Un certain nombre d’expressions sont utilisées si fréquemment que personne ou presque ne songe à interroger leur pertinence, étant entendu que « tout le monde » saurait ce qu’elles recouvrent. Elles sont dans l’air du temps, circulent encore et encore, finissant par s’imposer comme une sorte de langage prêt-à-porter, réutilisable quelles que soient les circonstances.
Or les mots que nous choisissons pour penser (intérieurement) et communiquer (à autrui) une situation ont une incidence sur la manière dont nous agissons relativement à celle-ci. Le langage témoigne en effet d’une représentation de la réalité vécue par le sujet en même temps qu’il la renforce – au point parfois d’empêcher la dissolution de la difficulté rencontrée, par l’effet de répétition du récit.
Deux exemples me paraissent significatifs à cet égard, deux expressions si souvent entendues pendant les séances de coaching : « faire son deuil » et « se vendre ».
La notion de deuil, qui renvoie à celle de mort, est désormais utilisée dans des contextes d’où cette dernière est absente. Exemple typique : « faire son deuil » d’un emploi. Il est vrai que certaines circonstances sont douloureuses – licenciement brutal, départ après une période de harcèlement, burn-out, etc – et la prise en compte de la souffrance du sujet est impérative. Cependant il me paraît essentiel de ne pas l’enfermer, en plus des difficultés rencontrées, dans le registre si lourd du deuil. Sans compter que celui-ci renvoie à des émotions, des pensées, des images et des expériences très intimes liées au parcours de vie, auxquelles il n’est pas aisé d’accéder, que ce soit pour le coach ou le client.
L’utilisation, à mon sens inappropriée, du mot deuil résulte d’un glissement de langage, par jonction avec les notions de perte et de séparation : perte d’un emploi, d’un statut social, d’une forme de stabilité ; séparation d’avec un collectif (l’entreprise, les collègues) et les routines associées, tout ceci entraînant fréquemment un sentiment d’isolement voire d’exclusion. Bien qu’il s’agisse de registres voisins dont les liens, les effets de résonnance sont indéniables, ils ne doivent pas être confondus, au risque de créer, précisément, de la confusion intellectuelle et émotionnelle chez le sujet. Il est essentiel au contraire d’introduire de la différence, de la nuance pour pouvoir se dégager du sentiment de découragement, de tristesse, et renouer avec les ressources qui permettent d’agir. Sur ce thème enfin, il est important de rappeler qu’on ne « fait » pas son deuil mais qu’on le vit, qu’il nous traverse, dans une temporalité qui nous échappe.
Autre expression très largement répandue lorsqu’il s’agit de chercher un travail, démarcher des prospects, présenter un projet : « se vendre ». Nombre de clients la reprennent à leur compte, sans la questionner.
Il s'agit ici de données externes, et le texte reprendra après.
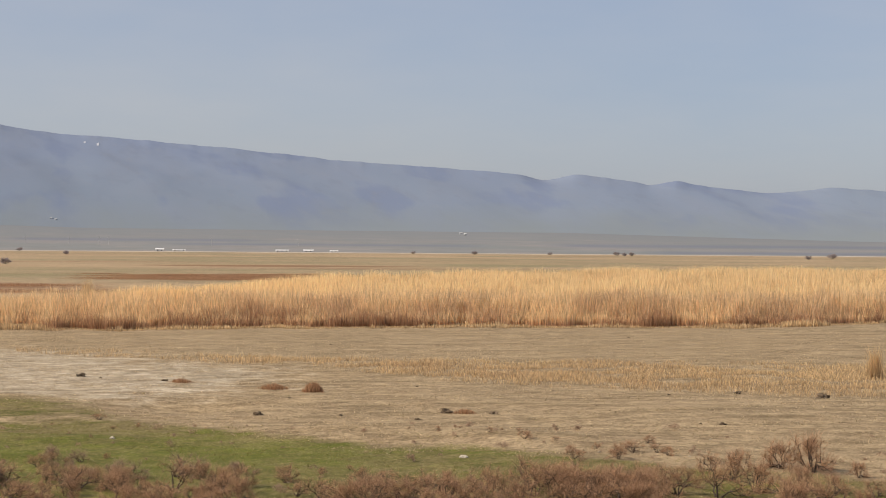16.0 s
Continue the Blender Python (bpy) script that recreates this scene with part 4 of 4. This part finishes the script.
for k, (sheet, az, el, wide, tall, tilt) in enumerate((
    (FRONT, 9.72, 4.70, 0.42, 0.07, -0.25), (FRONT, 9.45, 4.83, 0.16, 0.05, 0.2), (FRONT, 9.3, 4.5, 0.1, 0.05, 0),
    (BACK, -5.12, 3.79, 0.16, 0.10, 0.0), (BACK, -4.6, 3.98, 0.2, 0.05, 0.1), (BACK, -5.6, 4.02, 0.35, 0.06, -0.1), (BACK, -5.85, 3.98, 0.12, 0.06, 0), (BACK, -6.9, 4.03, 0.25, 0.05, 0.1),
    (BACK, -8.2, 3.92, 0.30, 0.12, -0.2), (BACK, -8.36, 4.0, 0.12, 0.14, 0), (BACK, -13.3, 3.87, 0.45, 0.10, 0.05), (BACK, -13.1, 3.93, 0.2, 0.06, 0), (BACK, -13.9, 3.92, 0.3, 0.04, 0),
    (BACK, -14.6, 3.84, 0.35, 0.08, 0.1), (BACK, -15.0, 3.9, 0.3, 0.04, 0.0), (BACK, -16.4, 3.84, 0.12, 0.05, 0), (BACK, -20.25, 3.47, 0.42, 0.10, 0.35), (BACK, -20.55, 3.39, 0.16, 0.12, 0.0),
    (BACK, -21.0, 3.46, 0.55, 0.09, -0.25), (BACK, -19.4, 3.52, 0.3, 0.04, 0), (BACK, -19.8, 3.5, 0.2, 0.04, 0), (BACK, -27.4, 3.10, 0.10, 0.09, 0), (BACK, -27.0, 3.17, 0.12, 0.05, 0),
    (BACK, -11.8, 3.99, 0.14, 0.04, 0), (FRONT, -1.5, 3.64, 0.2, 0.03, 0.1))):
    snow(sheet, az, el, wide, tall, tilt, 300 + k)


# ---- clods, stones and tussocks ----
def lump_mesh(name, mat, seed, w, d, h, rough=0.35):
    bm = bmesh.new()
    bmesh.ops.create_icosphere(bm, subdivisions=3, radius=1)
    for v in bm.verts:
        n = noise.fractal(v.co * 1.7 + Vector((seed * 7.1, 3, 9)), 0.8, 2.0, 4)
        k = 1 + rough * n
        v.co = Vector((v.co.x * w * k, v.co.y * d * k, max(v.co.z, -0.25) * h * k))
    return part(name, bm, mat, None)


def build_lumps():
    clods = [lump_mesh("clod", M_CLOD, k, 0.21, 0.17, 0.13, 1.0) for k in range(4)]
    spots = [(11.25, 119.4, 0.7), (8.41, 109.1, 0.8), (5.83, 122.8, 1.3), (3.55, 98.2, 0.9), (8.6, 80.7, 0.9), (9.14, 77.8, 0.5), (8.12, 61.3, 0.6), (1.38, 102.1, 0.6), (-3.4, 120.6, 0.8), (-3.42, 117.6, 0.8),
             (-4.95, 144.2, 1.3), (-6.04, 142.8, 1.0), (-7.3, 127, 0.9), (-9.4, 128.4, 1.1), (-9.64, 127.4, 1.0), (-10.85, 124.7, 1.3), (-11.05, 124.4, 1.2), (-11.5, 126, 0.6)]
    spots += [(-22.25, 89.8, 0.6), (-19.63, 72.1, 0.6), (-26.93, 91.3, 1.1), (-20.1, 128, 1.0), (-38.28, 70.8, 1.0), (-39.75, 70.5, 0.7), (-37.38, 68.1, 0.5), (-32.35, 70.3, 1.0), (-34.97, 69.9, 0.4),
              (-29.5, 88.6, 0.6), (-49.96, 81.4, 1.3), (-47.35, 82.9, 0.9), (-46.9, 67.3, 0.6), (-13.7, 84, 0.5), (6.2, 88, 0.4), (11.9, 95, 0.4), (-2.2, 73, 0.4), (-5.2, 71, 0.35)]
    rng = np.random.RandomState(5)
    for k, (az, r, s) in enumerate(spots):
        c = stand(clods[k % 4], az, r, s, rng.rand() * 360)
        tagged(c, "dark brown clod of earth lying on the grazed ground", "clod", "clods")
    for k in range(60):
        az, r = -52 + 67 * rng.rand(), 45 + 95 * rng.rand()
        tagged(stand(clods[k % 4], az, r, 0.16 + 0.3 * rng.rand(), rng.rand() * 360), "small dark clod on the pasture", "clod", "clods")
    stones = [lump_mesh("stone", M_STONE, 20 + k, 0.22, 0.17, 0.14, 0.5) for k in range(3)]
    for k, (az, r, s) in enumerate([(7.33, 71.8, 0.7), (6.64, 61, 0.5), (-3.59, 68.1, 0.5), (-14.9, 70.1, 0.45), (-0.93, 79.9, 0.5), (-27.9, 60.7, 0.5), (-38.84, 55.8, 0.6), (-4.64, 102.2, 0.7), (-4.4, 103, 0.6)]):
        tagged(stand(stones[k % 3], az, r, s, k * 50), "pale weathered stone lying in the turf", "stone", "stones")
    for k in range(60):
        az, r = -52 + 67 * rng.rand(), 42 + 70 * rng.rand() ** 1.5
        tagged(stand(stones[k % 3], az, r, 0.08 + 0.18 * rng.rand(), rng.rand() * 360), "small pale stone in the turf", "stone", "stones")
    for o in clods + stones:
        bpy.data.objects.remove(o)


build_lumps()


def tussock(az, r, h, w, n, seed, label):
    """A rounded clump of dry stalks."""
    rng = np.random.RandomState(seed)
    q = rng.normal(0, 0.33, (n, 2)) * w
    k = np.clip(1 - (np.hypot(q[:, 0], q[:, 1]) / w) ** 2, 0.3, 1)
    ob = blades("tussock", q[:, 0], q[:, 1], np.zeros(n) - 0.02, h * k * (0.6 + 0.5 * rng.rand(n)), np.full(n, 0.025), M_STRAW if h > 1 else M_RUSH, rng, 0.25, (rng.rand(n) if h < 1 else rng.rand(n) * 0.3))
    x, y = place(az, r)
    ob.location = (float(x), float(y), float(ground_z(np.array(az), np.array(r))))
    tagged(ob, label, "grass clump", "grass clumps", kind="stuff")


for k, (az, r, h, w, n, label) in enumerate(((-34.1, 82.3, 0.5, 0.6, 900, "brown withered tussock on bare soil"), (-32.86, 83.7, 0.3, 0.9, 700, "low brown withered tussock on bare soil"),
                                             (-51.5, 94.4, 1.9, 0.6, 320, "tall pale gold clump of reed standing alone"), (-27.13, 190, 3.4, 1.0, 500, "pale reed clump taller than the bed around it"),
                                             (-30.0, 87.7, 0.25, 0.7, 400, "low brown withered tussock on bare soil"), (-38.85, 70.6, 0.22, 0.6, 400, "low brown withered tussock on bare soil"))):
    tussock(az, r, h, w, n, 400 + k, label)


# ---- far off: village, farm buildings, road, poles, lone bushes ----
M_LIME = plain_mat("limewashed_wall", (0.60, 0.60, 0.59), (0.70, 0.70, 0.69), 0.6, 0.9, 0.1, 0.02)
M_ROOF = plain_mat("zinc_roof_sheet", (0.60, 0.60, 0.60), (0.74, 0.74, 0.73), 0.8, 0.6, 0.1, 0.02, own=0.25)
M_DARK = plain_mat("dark_window", (0.03, 0.03, 0.035), (0.05, 0.05, 0.055), 3.0, 0.3, 0.05, 0.01)
M_ROAD = plain_mat("pale_road_bank", (0.46, 0.39, 0.31), (0.56, 0.48, 0.39), 0.1, 0.95, 0.1, 0.1)
M_POLE = plain_mat("grey_pole", (0.40, 0.39, 0.38), (0.50, 0.49, 0.48), 2.0, 0.8, 0.1, 0.01)


def ground_reach(az, el):
    """The distance at which the rising ground reaches an elevation seen from the viewpoint."""
    rr = np.linspace(1500, 3100, 900)
    e = np.degrees(np.arctan2(ground_z(np.full(900, az), rr) - EYE, rr))
    return float(rr[np.argmin(np.abs(e - el))])


def box(bm, x0, x1, y0, y1, z0, z1):
    v = [bm.verts.new(p) for p in ((x0, y0, z0), (x1, y0, z0), (x1, y1, z0), (x0, y1, z0), (x0, y0, z1), (x1, y0, z1), (x1, y1, z1), (x0, y1, z1))]
    for q in ((0, 3, 2, 1), (4, 5, 6, 7), (0, 1, 5, 4), (1, 2, 6, 5), (2, 3, 7, 6), (3, 0, 4, 7)):
        bm.faces.new([v[k] for k in q])


def house(az, r, long, deep, wall, rise, turn, label, category="house", z=None):
    """A low house with a pitched roof, windows and a door."""
    thing = new("farm_building" if long > 14 else "house")
    long, deep, wall, rise = long * 0.8, deep * 0.8, wall * 0.72, rise * 0.7
    bm = bmesh.new()
    box(bm, -long / 2, long / 2, -deep / 2, deep / 2, -1.5, wall)
    for sx in (-1, 1):
        a, b, c = (bm.verts.new((sx * long / 2, y, z)) for y, z in ((-deep / 2, wall), (deep / 2, wall), (0, wall + rise)))
        bm.faces.new((a, b, c))
    part("wall", bm, M_LIME, thing)
    bm = bmesh.new()
    o = 0.4
    for side in (-1, 1):
        e = side * (deep / 2 + o)
        ez = wall - o * rise / (deep / 2)
        top = [(-long / 2 - o, 0, wall + rise + 0.12), (long / 2 + o, 0, wall + rise + 0.12), (long / 2 + o, e, ez + 0.12), (-long / 2 - o, e, ez + 0.12)]
        up = [bm.verts.new(p) for p in top]
        dn = [bm.verts.new((p[0], p[1], p[2] - 0.1)) for p in top]
        bm.faces.new(up)
        bm.faces.new(dn[::-1])
        for k in range(4):
            bm.faces.new((up[k], up[(k + 1) % 4], dn[(k + 1) % 4], dn[k]))
    part("roof", bm, M_ROOF, thing)
    for k in range(max(2, int(long / 4))):
        x = -long / 2 + (k + 0.5) * long / max(2, int(long / 4))
        bm = bmesh.new()
        box(bm, x - 0.4, x + 0.4, -deep / 2 - 0.03, -deep / 2 + 0.05, 1.0 if k else 0.0, 2.0)
        part("window" if k else "door", bm, M_DARK, thing)
    x, y = place(az, r)
    thing.matrix_world = pose(float(x), float(y), float(ground_z(np.array(float(az)), np.array(r))) if z is None else z, 0, 0, az + turn)
    tagged(thing, label, category, "far buildings")


for az, el, long, deep, wall, rise, turn in ((5.02, -0.12, 8, 6, 3, 1.6, 20), (4.67, -0.12, 12, 7, 3, 1.8, 0), (4.32, -0.13, 8, 7, 3.4, 2.2, 80), (3.34, -0.14, 9, 7, 3.2, 2, 60), (2.72, -0.15, 9, 6, 2.8, 1.5, 10),
                                             (1.35, -0.16, 6, 5, 3, 1.6, 70), (0.42, -0.18, 6, 5, 3, 1.2, 20), (0.1, -0.18, 9, 6, 3, 1.4, 0), (-0.19, -0.18, 7, 5, 3, 1.4, 15),
                                             (-13.67, -0.12, 10, 7, 3, 1.5, 0), (-14.25, -0.12, 17, 7, 2.4, 1.0, 4), (-29.31, -0.2, 10, 7, 3.4, 1.6, 0), (-29.9, -0.2, 16, 7, 2.2, 1.0, 3),
                                             (-33.1, -0.2, 16, 8, 2.8, 1.3, -3), (-33.92, -0.2, 12, 7, 3, 1.4, 0), (-34.72, -0.2, 10, 6, 2.4, 1.0, 0), (-22.08, -0.19, 5, 4, 2.5, 1, 0)):
    house(az, min(ground_reach(az, el), 2050), long, deep, wall, rise, turn, "long low white farm building on the far plain" if long > 14 else "small white house with a pale roof on the far plain")
for az, el in ((6.4, 1.05), (-18.3, 0.76), (-26.0, 0.80), (-38.7, 0.42)):
    for da, de, long, turn in ((0, 0, 5.5, 5), (-0.14, -0.03, 4, 30)):
        q, e = az + da, el + de
        r = ground_reach(q, e) if e < BASE_EL(q) or az > 0 else range_place(BACK, q, e)
        zz = None if r < 2900 else EYE + r * math.tan(radians(e)) - 0.5
        house(q, r, long, 4.5, 2.8, 1.3, turn, "small white house at the foot of the mountains", z=zz)


def build_road():
    """The pale bank of a road across the far edge of the plain."""
    a = np.linspace(-57, -15.5, 420)
    r = 1842 + 10 * np.sin(a * 0.4)
    h = 0.6 * smooth(-15.5, -18, a) * (0.75 + 0.5 * fbm(a / 2, a * 0, 90))
    prof = [(-6, -0.2), (-2.5, 1.0), (2.5, 1.0), (6, -0.2)]
    v = []
    for dr, k in prof:
        x, y = place(a, r + dr)
        v.append(np.stack([x, y, h * k], 1))
    n = len(a)
    v = np.concatenate(v)
    f = np.array([(p * n + i, p * n + i + 1, (p + 1) * n + i + 1, (p + 1) * n + i) for p in range(3) for i in range(n - 1)])
    ob = link_mesh("road", v, f, M_ROAD)
    tagged(ob, "pale gravel road on a low bank across the plain", "road", kind="structure")


build_road()


def pole(az, r, h):
    thing = new("power_pole")
    bm = bmesh.new()
    bmesh.ops.create_cone(bm, segments=8, radius1=0.3, radius2=0.2, depth=h, cap_ends=True)
    bmesh.ops.translate(bm, verts=bm.verts, vec=(0, 0, h / 2 - 0.3))
    part("pole", bm, M_POLE, thing)
    bm = bmesh.new()
    box(bm, -1.6, 1.6, -0.15, 0.15, h - 1.6, h - 1.3)
    part("crossarm", bm, M_POLE, thing)
    x, y = place(az, r)
    thing.matrix_world = pose(float(x), float(y), float(ground_z(np.array(float(az)), np.array(r))), 0, 0, az)
    tagged(thing, "thin pale grey power pole with a crossarm", "power pole", "power line")


for az in (2.2, -16.04, -17.0, -18.46, -19.48, -21.9, -23.82, -25.23, -26.55, -27.46, -27.75, -30.9, -33.6):
    pole(az, ground_reach(az, 0.0), 10.0)


def build_far_bushes():
    proto = [woody("bush", 160 + k, 5, 1.0, 1, 3, (3, 3), 0.6, 0.07, M_BARK, L_HAZY, 4, 0.7, 0.03, 3.0, 1, 0.3, trunk_name="stem", width=3.6, crown=(700, 7, 0.1)) for k in range(2)]
    for k, (az, r, s) in enumerate(((-24.65, 615, 0.95), (-2.21, 1650, 1.7), (-9.31, 1700, 1.0), (-18.97, 1750, 1.3), (-20.03, 1750, 1.7), (-20.73, 1750, 1.2), (-26.45, 1250, 1.2), (-25.07, 1780, 1.5),
                                    (-39.14, 1700, 1.5), (-43.6, 1600, 1.5), (-43.83, 1600, 1.3), (-44.05, 1600, 1.4), (-49.47, 1250, 1.2), (-50.18, 1300, 1.6), (-21.6, 1760, 1.0), (-37.2, 1700, 1.1), (-41.5, 1700, 1.2), (-2.75, 331, 0.12), (-3.0, 332, 0.14), (-2.9, 333, 0.1))):
        tagged(stand(proto[k % 2], az, r, s, k * 40), "dark bare bush standing alone on the far plain", "bush", "far bushes")
    rng = np.random.RandomState(8)
    for k in range(38):
        az = 3.2 - 5.2 * rng.rand() if k < 28 else 6 + 8 * rng.rand()
        tagged(stand(proto[k % 2], az, 1760 + 80 * rng.rand(), 0.5 + 0.6 * rng.rand(), rng.rand() * 360), "grey brown tree near the far village", "bush", "village trees")
    for p in proto:
        drop(p)


build_far_bushes()
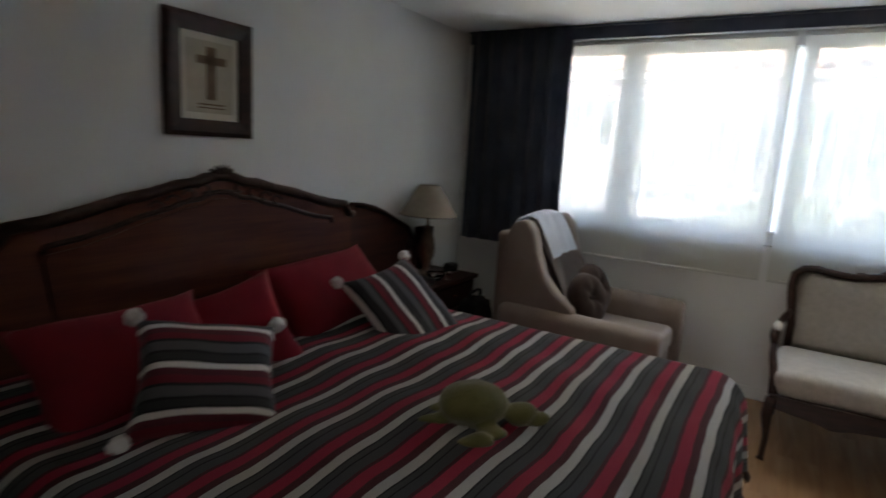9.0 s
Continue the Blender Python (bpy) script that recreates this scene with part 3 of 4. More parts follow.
d1 = part("sliding_door", box_bm(3.546, 3.572, -1.29, -0.186, 0.032, 2.234, bevel=0.002), WARD, wd)
# closing stile; its gloss-free black also holds the shadow of the recess
part("edge_profile", box_bm(3.545, 3.575, -1.43, -1.292, 0.032, 2.234, bevel=0.004), BLACK2, d1, "closing stile, matt black to hold the recess shadow")
d2 = part("sliding_door", box_bm(3.586, 3.612, -2.06, -1.38, 0.047, 2.234, bevel=0.002), WARD, wd)
d3 = part("sliding_door", box_bm(3.550, 3.576, -2.742, -1.99, 0.004, 2.234, bevel=0.002), WARD, wd)
part("edge_profile", box_bm(3.560, 3.63, -2.79, -2.745, 0.002, 2.234, bevel=0.004), DULLMETAL, wd, "grey metal edge strip")
part("end_panel", box_bm(3.555, 4.16, -3.165, -2.795, 0.001, 2.306, bevel=0.003), BLACK, wd)


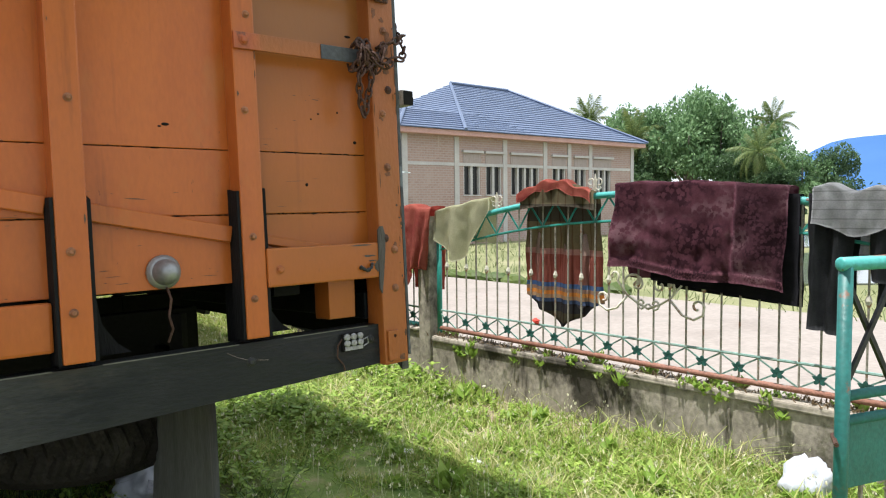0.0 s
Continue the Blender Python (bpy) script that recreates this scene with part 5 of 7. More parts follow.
for k in range(22):
    x, y, r = -2.32 + random.gauss(0, 0.20), 1.78 + random.gauss(0, 0.16), random.uniform(0.04, 0.10)
    solo("litter_scrap", crumpled(r, (1.5, 1.0, 0.4), 50 + k * 1.7, 8), LITTER if k % 5 else BLUE_SCRAP, "crumpled litter lying under the truck floor", "litter", "scraps of litter",
         m=Matrix.Translation((x, y, ground_z(x, y) + r * 0.3)) @ Matrix.Rotation(random.uniform(0, 6), 4, "Z"))
# open cardboard tray with a green printed band under the tail
CARD = mat("brown_cardboard", [(0.25, 0.19, 0.135), (0.34, 0.265, 0.195)], 6, rough=(0.7, 0.9), bump=0.2, fine=60, grain=0.2)
CARD_G = mat("green_printed_card", [(0.13, 0.24, 0.04), (0.34, 0.42, 0.17)], 60, (8, 8, 0.6), (0.5, 0.7), bump=0.2)
tray = thing("cardboard_box", "torn open brown cardboard box with a green printed band", "box", m=Matrix.Translation((-2.03, 0.98, ground_z(-2.03, 0.98))) @ Matrix.Rotation(0.55, 4, "Z") @ pose(0, 0, 0, 4, -3, 0))
part("bottom", box(-0.16, 0.16, -0.11, 0.11, 0.0, 0.006, rough=0.002), CARD, tray)
for x0, x1, y0, y1, lean in ((-0.165, 0.165, -0.116, -0.110, -0.03), (-0.165, 0.165, 0.110, 0.116, 0.02), (-0.166, -0.160, -0.11, 0.11, 0.0), (0.160, 0.166, -0.11, 0.11, 0.0)):
    bm = box(x0, x1, y0, y1, 0.0, 0.105, rough=0.003)
    for v in bm.verts:
        if v.co.z > 0.05:
            v.co.y += lean
            v.co.x += 0.02 * (1 if x0 > 0 else -1 if x1 < 0 else 0)
            v.co.z += 0.012 * noise.noise(v.co * 9)
    part("side", bm, CARD, tray)
bm = box(-0.163, 0.163, -0.121, -0.1175, 0.0, 0.062, rough=0.001)
for v in bm.verts:
    v.co.y -= 0.2 * v.co.z
part("printed_band", bm, CARD_G, tray, "green printed band")
part("flap", beam((0.17, -0.10, 0.12), (0.30, -0.03, 0.07), 0.005, 0.10, side=(0, 0.3, 1)), CARD_G, tray, "loose green flap")
solo("stick", tube([(-2.55, 1.05, 0.0), (-2.30, 0.86, 0.0), (-2.05, 0.72, -0.01)], 0.006, 5), IRON, "thin dry stick lying on the ground", "stick")

# ---- fence ----
FD = Vector((FS, 1, 0)).normalized()
FENCE = Matrix(((FD.x, -FD.y, 0, FX), (FD.y, FD.x, 0, 0), (0, 0, 1, 0), (0, 0, 0, 1)))   # local x along the fence, local y to the lane
POST_S = [-1.62, 2.335, 5.92, 9.3, 12.5, 15.7, 18.8, 21.9, 25.0, 28.1]
for i, (a, b) in enumerate(zip(POST_S, POST_S[1:])):
    bm = box(a + 0.075, b - 0.075, -0.055, 0.050, -0.08, 0.335 + 0.05 * (i > 0), 0.010, rough=0.004)
    box(a + 0.075, b - 0.075, -0.070, 0.066, 0.336 + 0.05 * (i > 0), 0.375 + 0.045 * (i > 0), 0.012, bm, 0.004)
    ob = solo("fence_wall", bm, CONCRETE, "low mossy concrete wall under the iron fence", "wall", kind="structure", m=FENCE)
for s in POST_S:
    bm = box(s - 0.066, s + 0.066, -0.066, 0.069, -0.10, 1.31, 0.012, rough=0.003)
    solo("fence_post", bm, CONCRETE, "square grey concrete fence post", "fence post", "fence posts", m=FENCE)


for k in range(64):
    sd = random.choice((1, 1, -1))
    s0 = random.uniform(-1.3, 2.25) if k < 48 else random.uniform(2.5, 6.0)
    solo("creeper", weed_me[k % 3], None, "small creeping weed rooted on the fence wall", "weed", "weeds on the wall",
         m=FENCE @ Matrix.Translation((s0, sd * random.uniform(0.03, 0.065), 0.355 - 0.12 * random.random() * (sd > 0))) @ Matrix.Rotation(random.uniform(0, 6), 4, "Z") @ Matrix.Diagonal((0.9, 0.6, random.uniform(0.5, 1.1), 1)))


LITTER_LEAF = leaf_mat("dead_brown_leaves", [(0.07, 0.05, 0.03), (0.16, 0.11, 0.06), (0.30, 0.23, 0.13)], 3.0, through=0.15)
spots = []
for k in range(2600):
    sk = random.uniform(-1.5, 5.8)
    if noise.noise(Vector((sk * 2.1, 3.0, 0.0))) < random.uniform(-0.5, 0.45):
        continue
    q = FENCE @ Vector((sk, random.gauss(0.0, 0.03), 0.377 + 0.045 * (sk > 2.34)))
    spots.append((*q, random.uniform(0.006, 0.045), random.uniform(0.006, 0.014), random.gauss(0, 0.03), random.gauss(0, 0.03)))
blades("dead_leaves", spots, LITTER_LEAF, "dead leaves and dry stalks caught on the wall top")


def leaf_orn():
    bm = bmesh.new()
    for k in range(5):
        a = math.pi / 2 + (k - 2) * 1.15
        c, s = math.cos(a), math.sin(a)
        o = [(0.004, -0.003), (0.016, -0.012), (0.028, -0.008), (0.034 + 0.006 * (k in (1, 3)), 0.0), (0.028, 0.008), (0.016, 0.012), (0.004, 0.003)]
        prism([(c * u - s * v, s * u + c * v) for u, v in o], 0.008, pose(0, 0.004, 0, 90), bm)
    return bm


def finial_orn():
    bm = bmesh.new()
    prism([(-0.009, 0), (0.009, 0), (0.012, 0.06), (0.0, 0.125), (-0.012, 0.06)], 0.012, pose(0, 0.006, 0, 90), bm)
    for s in (-1, 1):
        pts = [(s * 0.006, 0, 0.03)] + [(s * (0.030 + 0.022 * math.cos(a)), 0, 0.072 + 0.022 * math.sin(a)) for a in [2.6 - 0.75 * k if s > 0 else 2.6 - 0.75 * k for k in range(7)]]
        tube(pts, 0.0055, 5, bm)
        pts = [(s * 0.006, 0, 0.03), (s * 0.03, 0, 0.022), (s * 0.045, 0, 0.035), (s * 0.038, 0, 0.046)]
        tube(pts, 0.005, 5, bm)
    return bm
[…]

En cas d’insuccès dans leurs démarches, ils témoignent d’un profond découragement, soulignant leur incapacité à « savoir se vendre ».
Or cette formulation est particulièrement nocive en ce qu’elle écrase deux registres, celui de l’être et celui de la chose. Il ne s’agit pas ici de minimiser la nécessaire préparation à tout entrevue professionnelle mais de souligner les effet pervers d’un langage inadéquat.
Prenons le cas (assez typique) d’une personne qui a été licenciée et doit, d’une part, accepter cet état de fait, d’autre part rassembler ses ressources et mobiliser son énergie pour trouver un emploi. Proposer ses compétences, les mettre en valeur, estimer une juste rémunération, tout ceci ne signifie pas se vendre. Une personne n’est pas un objet sur lequel serait posé un prix.
S’entendre dire sans cesse qu’« il faut se vendre », intérioriser cette expression, c’est s’infliger quotidiennement une injonction absurde. Non seulement elle tend à réduire la difficulté bien réelle de la recherche d’emploi à une incapacité de l’individu concerné, mais elle vient saper peu à peu l’estime de soi.